Crown Pawn

歩兵の上の冠

「この世界の片隅に」が本当にすごいので皆さんに紹介したい

みなさんは「この世界の片隅に」という漫画をご存知ですか?

のんさんが主人公の声を演じた映画もあり、最近ではドラマも地上波で放送されています。

映画は本当に素晴らしく、のんさんの声も役にぴったりはまっていて最高でした。

そんな「この世界の片隅に」ですが、原作の漫画では映画にないサイドストーリーがある上、絵だからこその空気感を感じられる作品です。

もちろん、映画やドラマを見ていなくとも楽しめる作品であることは間違いありません。

 

この世界の片隅に

この作品の舞台は戦時中の呉、広島県の南西に位置する市です。

主人公のすずは10代のうちに呉に嫁ぎに行き、戦争に巻き込まれていきます。

戦時中の作品となると、主人公が兵として戦いに行ったり、司令として活躍したりするマンガは多いです。

しかしこの作品は違い、戦時中の一般市民の生活が丁寧に描かれています。

戦争だからといってただ暗い雰囲気になるでもなく、日本万歳とイケイケムードになるわけでもない。

戦時中なのにすずや周囲の人々は、愚直に日常生活を送っていきます。

そこに少しづつ、戦火が迫ってきて狂わされていく…

 

このマンガの魅力

当時の人々の丁寧な描写、そして主人公すずさんの天然で愚直な生き方がこのマンガの魅力です。

戦場で戦っていた人ではなく、日本全国で歯を食いしばって耐えていた人々がメインとして描かれています。

戦争当時の彼らの生活や文化等をそこに見ることが出来ます。

言葉で表すのが本当に難しいのですが、この作品には「絵」だからこそできる空気感の表現があると思います。

田舎で過ごす人や自然、主人公含む登場人物の明るくて優しい雰囲気をこの作品の絵から感じ取れます。

その意味で、映画は原作を本当にリスペクトしていたのだなと感じられました。

「なんで能年玲奈さんが主人公の声優なんだろ?」と映画の鑑賞前は疑問に思っていましたが、この作品を読んだ後なら納得できます。(鑑賞後でさえ完璧な配役じゃん!と納得させられました。)

主人公であるすずは、戦時中でありながら真っすぐに心を持ち生きていきます。

彼女の天然さや持ち前の明るさはこのマンガ一番の魅力でもあり、それをうまく声で表現した「のんさん」の力にも感服しました。

 

戦時中の日本

戦争だからと言って暗くなりすぎないと先ほど書きました。

しかし戦争の魔の手は、日常に否応なしに侵入してきます。

昭和20年6月に呉は広島大空襲に襲われました。

そこで主人公の生活は大きく変えられてしまいます。

読んでいる自分でさえショックを受けてしまうような出来事でしたが、主人公はただただ丁寧に日常を再開していきます。

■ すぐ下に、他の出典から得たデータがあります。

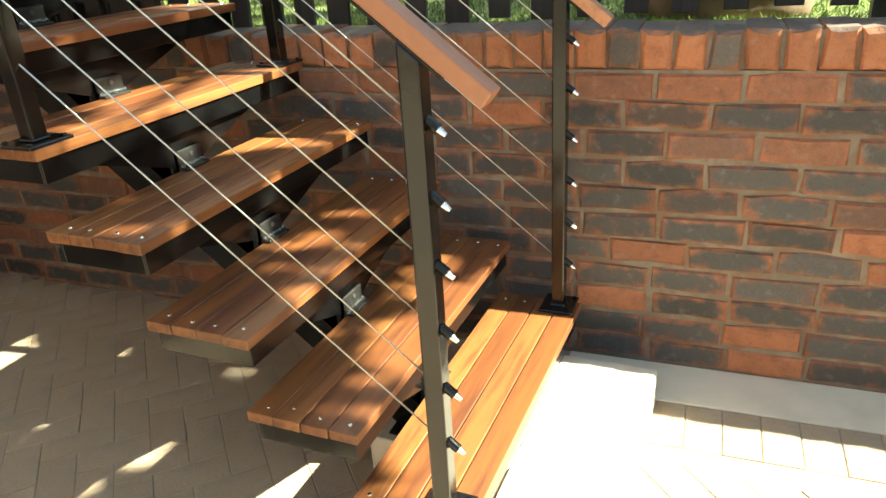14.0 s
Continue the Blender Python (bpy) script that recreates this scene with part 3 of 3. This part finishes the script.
pipe_run("drop_cable", [(0.253, yb, 0.368), (0.241, yb, 0.236), (0.225, yb, -0.002)], 0.006, CONDUIT, wires)
pipe_run("rising_cable", [(0.948, yb, 0.338), (0.933, yb, 0.476), (0.913, yb, 0.656), (0.913, yb, 0.756), (0.933, yb - 0.01, 0.781), (0.958, yb - 0.01, 0.756)], 0.006, CONDUIT, wires)
pipe_run("rising_cable", [(0.948, yb, 0.356), (0.943, yb, 0.496), (0.923, yb, 0.656), (0.926, yb, 0.736), (0.943, yb - 0.01, 0.761)], 0.006, CONDUIT, wires)
for a, b, r in (((0.181, yb, 0.118), (0.181, yb, 0.078), 0.011), ((0.239, yb, 0.351), (0.255, yb, 0.381), 0.013), ((0.938, yb, 0.331), (0.943, yb, 0.381), 0.011), (on_a(0.270, 0.309), on_a(0.220, 0.319), 0.016), (on_a(0.095, 0.359), on_a(0.075, 0.362), 0.010), ((0.258, yb, 0.470), (0.275, yb, 0.474), 0.010)):
    bm = bmesh.new()
    rod(bm, a, b, r, 10)
    part("cable_clip", bm, CONDUIT, wires)

# ---- parasol base ----
base = thing("parasol_base", (-0.525, 1.965, FLOOR_Z), "round grey concrete parasol base with a black tube", "parasol base")
bm = bmesh.new()
profile = [(0.0, 0.0), (0.222, 0.0), (0.228, 0.012), (0.224, 0.034), (0.205, 0.046), (0.10, 0.060), (0.0, 0.064)]
rings = []
for r_, z_ in profile:
    rings.append([bm.verts.new((-0.525 + r_ * math.cos(k * math.tau / 40), 1.965 + r_ * math.sin(k * math.tau / 40), z_)) for k in range(40)] if r_ else [bm.verts.new((-0.525, 1.965, z_))])
for a, b in zip(rings, rings[1:]):
    for k in range(40):
        quad = [a[k % len(a)], a[(k + 1) % len(a)], b[(k + 1) % len(b)], b[k % len(b)]]
        bm.faces.new(list(dict.fromkeys(quad)))
part("weight", bm, CONCRETE, base, smooth=True)
bm = bmesh.new()
rod(bm, (-0.525, 1.965, 0.06), (-0.525, 1.965, 0.36), 0.023, 20)
rod(bm, (-0.525, 1.965, 0.062), (-0.525, 1.965, 0.080), 0.036, 20, 0.028)
rod(bm, (-0.525, 1.965, 0.345), (-0.525, 1.965, 0.368), 0.027, 20)
part("tube", bm, STEEL, base)
bm = bmesh.new()
rod(bm, (-0.55, 1.945, 0.30), (-0.595, 1.93, 0.30), 0.007, 8)
rod(bm, (-0.58, 1.935, 0.30), (-0.61, 1.925, 0.30), 0.018, 10)
part("knob", bm, STEEL, base)
for ob in base.children:
    ob.location.z = 0.0

# ---- the gate on the landing ----
GATE_PAINT = plain("brown_gate_paint", (0.13, 0.075, 0.055), 0.45, vary=0.4, scale=12)
gate = thing("security_gate", (0.82, 3.65, 2.32), "dark brown metal gate with upright bars on the landing", "gate")
g0, g1 = Vector((0.94, 3.35, 0)), Vector((0.70, 3.95, 0))
for k in range(8):
    p = g0.lerp(g1, k / 7)
    bm = bmesh.new()
    rod(bm, (p.x, p.y, 2.36), (p.x, p.y, 3.9), 0.013 if k else 0.028, 8)
    part("upright", bm, GATE_PAINT, gate)
for z in (2.38, 3.15, 3.88):
    bm = bmesh.new()
    rod(bm, (g0.x, g0.y, z), (g1.x, g1.y, z), 0.014, 8)
    part("crossbar", bm, GATE_PAINT, gate)
bm = bmesh.new()
box(bm, (0.862, 2.97, 2.32), (0.925, 3.05, 4.6), 0.006)
whole("door_jamb", bm, ROOF, "dull brown painted door jamb beside the gate", "door frame", kind="structure")
bm = bmesh.new()
box(bm, (0.035, 2.99, 2.32), (0.185, 3.12, 4.6), 0.006)
whole("door_pillar", bm, PLASTER, "white plastered pillar at the landing", "pillar", kind="structure")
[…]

「戦争は悲惨だからひたすらに暗い描写で終わらせる」でもなく、

「戦時中の日本の活躍をひたすらに明るく書く」でもなく、

主人公のまっすぐな生きざま当時の生活をひたすらに丁寧に描いています。

そしてその主人公たちの姿には本当に心打たれます。

 戦時中は、歴史に名を遺した人物だけでなく、名もなき一人ひとりが懸命に生きていた。

そんなことを考えさせられます。

 

 人間関係

すずが嫁いだ夫、彼と関係のあったかもしれない女性、義理の姉、軍人となった幼馴染

そんな登場人物の中にあるすれ違い、切ない心遣い、伝えきれない思い。

当たり前の人間関係に心を打たれます。

戦時中という非日常だからこそ強調される、日常の心のやりとりが本当に大切なものであったのだなと感じられます。

戦時中の非日常の描写も印象的ですが、日常に潜む繊細な心の描写もこの作品の魅力の一つです。

戦争時の日本を知るとともに、すずや周りの人たちの心にも感動させられるでしょう。

 

最後に

 いかがだったでしょうか。

「世界の片隅にうちを見つけてくれてありがとう」 作中すずの言葉より

 否応なしに迫る戦争の影、そんな中で懸命に生きていくすずたちの姿には本当に心を打たれます。

戦争中の名もなき人々の生活にスポットライトを当てた、想像をはるかに上回ってくる作品になっています。

この世界の片隅に「このマンガ」を見つけたあなた、一度読んでみませんか?

きっと、すずや周りの人々の心に涙することでしょう。